Dark-mode color-scheme meta. Two meta tags in the head, color-scheme and supported-color-scheme, tell iOS Mail and Apple Mail that the email supports both light and dark. Pair them with text colors that carry enough contrast to survive inversion. A pure black background flips to pure white and burns the eyes.

One mobile media query. A single @media only screen and (max-width: 480px) block stacks the columns, shrinks the hero image, and bumps down the font size. Keep it to one query because Gmail has a long history of mangling anything more complex in the head.

Web-font fallbacks. If you declare a web font, always give it a fallback stack like Georgia, serif. Outlook ignores web fonts entirely and shows Times New Roman if you do not catch it. The fallback keeps the email looking intentional in every client.

How to use it in Klaviyo or Mailchimp

This template is plain HTML. Either ESP can take it directly.

1. Copy the HTML. The export below is the full email, head and body, ready to paste.

2. Paste it in. In Klaviyo, create a new email and choose the HTML email type, or drag an HTML block into a drag-and-drop email. Paste the full HTML into the source view. In Mailchimp, start a campaign, choose Code your own, then Paste in code. Same HTML either way.

3. Swap brand, colors, and links. Open the HTML and find-and-replace four things: the logo image URL, the hex color values (the palette is three or four hexes, repeated), the product image URL, and any hardcoded links. Do this in a text editor before you paste, or in the ESP code view after.

4. Wire the merge tags. For the dynamic product, use the tag your ESP passes from the Viewed Product event. In Klaviyo that is {{ item.name }}, {{ item.price }}, and {{ item.url }}. Add a |default:'...' filter so the email renders cleanly in preview when no product data exists. In Mailchimp, use *|PRODUCT_NAME|* and *|PRODUCT_URL|* if you have product recommendations enabled, or hardcode the most-viewed product for a simple send. For the greeting, use {{ first_name|default:'there' }} in Klaviyo or *|FNAME|* in Mailchimp. Keep the unsubscribe tag native: {{ unsubscribe_url }} in Klaviyo, *|UNSUB|* in Mailchimp.

5. Test before you send. Run the email through your ESP preview at minimum, and ideally through a render tool. Check four things: Gmail web and the Gmail iOS app, Apple Mail in light and dark mode, and Outlook desktop. At 320 pixels wide on a phone, confirm the columns stack and the product image shrinks. With images blocked, confirm the headline still reads. In dark mode, confirm the body text stays legible.

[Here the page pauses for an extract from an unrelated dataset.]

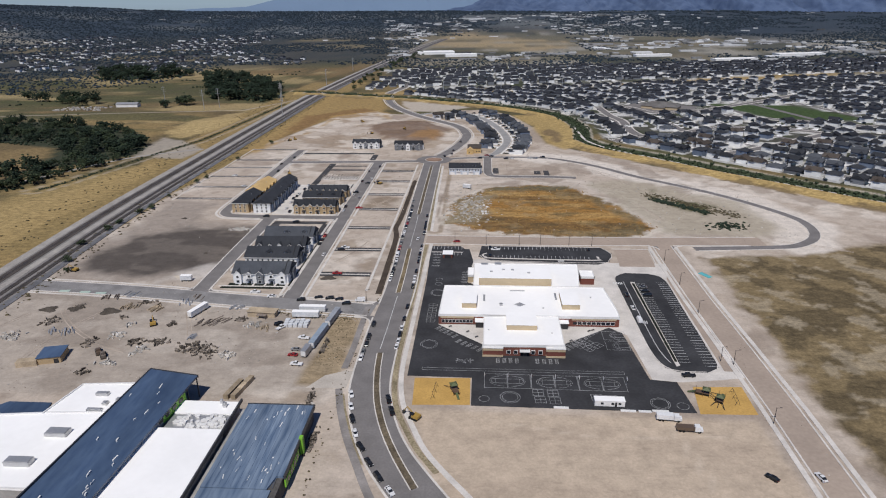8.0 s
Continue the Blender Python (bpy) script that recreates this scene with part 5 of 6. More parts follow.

For baby clients, one extra step is worth taking: a size and stage proofread. If the merge tag pulls a product, make sure the stage copy in the body matches the product's actual age range. A "0 to 3 months" line under a 6 to 12 month sleep sack is the kind of error that costs a sale.

Questions

Is this browse abandonment email free to use for client work? +

Yes. The HTML and the MJML source are free to copy, edit, and ship to baby and kids clients. No attribution and no license fee. Your ESP account and any product images you swap in are the only costs.

Will it render correctly in Outlook? +

Yes. The button is a VML rectangle, so Outlook's Word engine draws a real rounded, clickable button instead of a flat blue link. Layout runs on nested tables, so the columns stack in Outlook the same way they stack in Gmail and Apple Mail.

How do I change the colors to match my baby brand? +

Find-and-replace the hex codes in the HTML. The whole palette is three or four values: a warm brand color for the button and price, a deep green for the headlines and footer, and a soft off-white for the background. Swap those four and the email rebrands in under a minute. In the MJML source the same hexes sit inside mj-attributes at the top.

Do I need to know HTML to use this template? +

No. Copy the HTML, paste it into your ESP's code block, and edit the text and links in the visual preview. You only touch code to change a color or swap a merge tag, and both are find-and-replace jobs. A copywriter with no coding background can ship this in a single sitting.